[start]
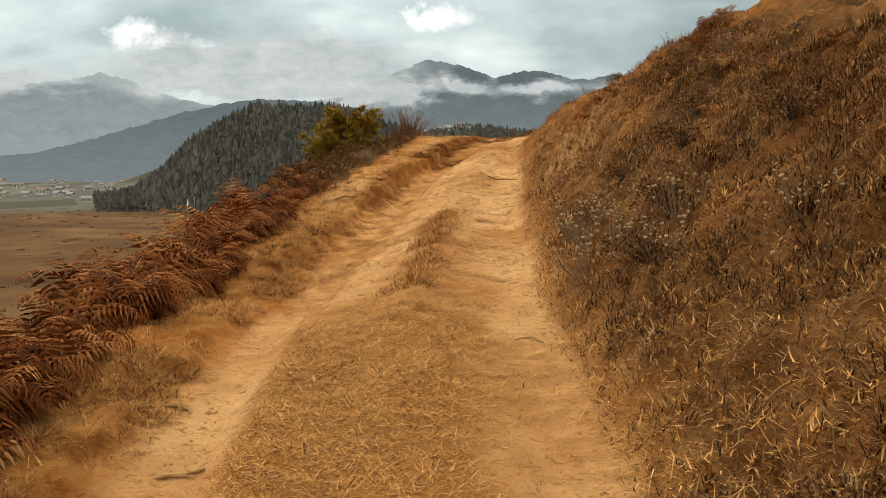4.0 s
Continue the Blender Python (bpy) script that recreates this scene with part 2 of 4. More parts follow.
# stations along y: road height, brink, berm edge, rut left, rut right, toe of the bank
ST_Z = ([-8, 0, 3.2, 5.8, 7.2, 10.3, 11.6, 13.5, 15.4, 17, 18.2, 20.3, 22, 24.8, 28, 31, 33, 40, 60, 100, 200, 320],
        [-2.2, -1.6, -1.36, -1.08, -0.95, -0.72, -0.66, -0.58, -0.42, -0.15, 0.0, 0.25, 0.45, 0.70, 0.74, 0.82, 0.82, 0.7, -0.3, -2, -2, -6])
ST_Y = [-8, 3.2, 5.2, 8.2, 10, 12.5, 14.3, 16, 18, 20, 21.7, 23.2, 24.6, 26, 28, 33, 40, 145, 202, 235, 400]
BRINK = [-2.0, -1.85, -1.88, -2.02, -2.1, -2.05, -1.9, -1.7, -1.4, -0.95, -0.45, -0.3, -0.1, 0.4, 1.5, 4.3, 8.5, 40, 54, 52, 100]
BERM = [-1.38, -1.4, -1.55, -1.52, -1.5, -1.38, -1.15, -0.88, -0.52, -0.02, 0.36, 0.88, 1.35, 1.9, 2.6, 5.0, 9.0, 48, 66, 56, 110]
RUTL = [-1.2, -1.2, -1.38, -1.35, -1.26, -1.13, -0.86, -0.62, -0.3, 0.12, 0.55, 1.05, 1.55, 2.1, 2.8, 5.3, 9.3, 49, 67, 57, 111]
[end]
▶ _Task details_
Return to the listing above and set it down exactly, leaving out its pictures.

▶ _Solution to the exercise_
4.0 s
Continue the Blender Python (bpy) script that recreates this scene with part 2 of 4. More parts follow.
# stations along y: road height, brink, berm edge, rut left, rut right, toe of the bank
ST_Z = ([-8, 0, 3.2, 5.8, 7.2, 10.3, 11.6, 13.5, 15.4, 17, 18.2, 20.3, 22, 24.8, 28, 31, 33, 40, 60, 100, 200, 320],
        [-2.2, -1.6, -1.36, -1.08, -0.95, -0.72, -0.66, -0.58, -0.42, -0.15, 0.0, 0.25, 0.45, 0.70, 0.74, 0.82, 0.82, 0.7, -0.3, -2, -2, -6])
ST_Y = [-8, 3.2, 5.2, 8.2, 10, 12.5, 14.3, 16, 18, 20, 21.7, 23.2, 24.6, 26, 28, 33, 40, 145, 202, 235, 400]
BRINK = [-2.0, -1.85, -1.88, -2.02, -2.1, -2.05, -1.9, -1.7, -1.4, -0.95, -0.45, -0.3, -0.1, 0.4, 1.5, 4.3, 8.5, 40, 54, 52, 100]
BERM = [-1.38, -1.4, -1.55, -1.52, -1.5, -1.38, -1.15, -0.88, -0.52, -0.02, 0.36, 0.88, 1.35, 1.9, 2.6, 5.0, 9.0, 48, 66, 56, 110]
RUTL = [-1.2, -1.2, -1.38, -1.35, -1.26, -1.13, -0.86, -0.62, -0.3, 0.12, 0.55, 1.05, 1.55, 2.1, 2.8, 5.3, 9.3, 49, 67, 57, 111]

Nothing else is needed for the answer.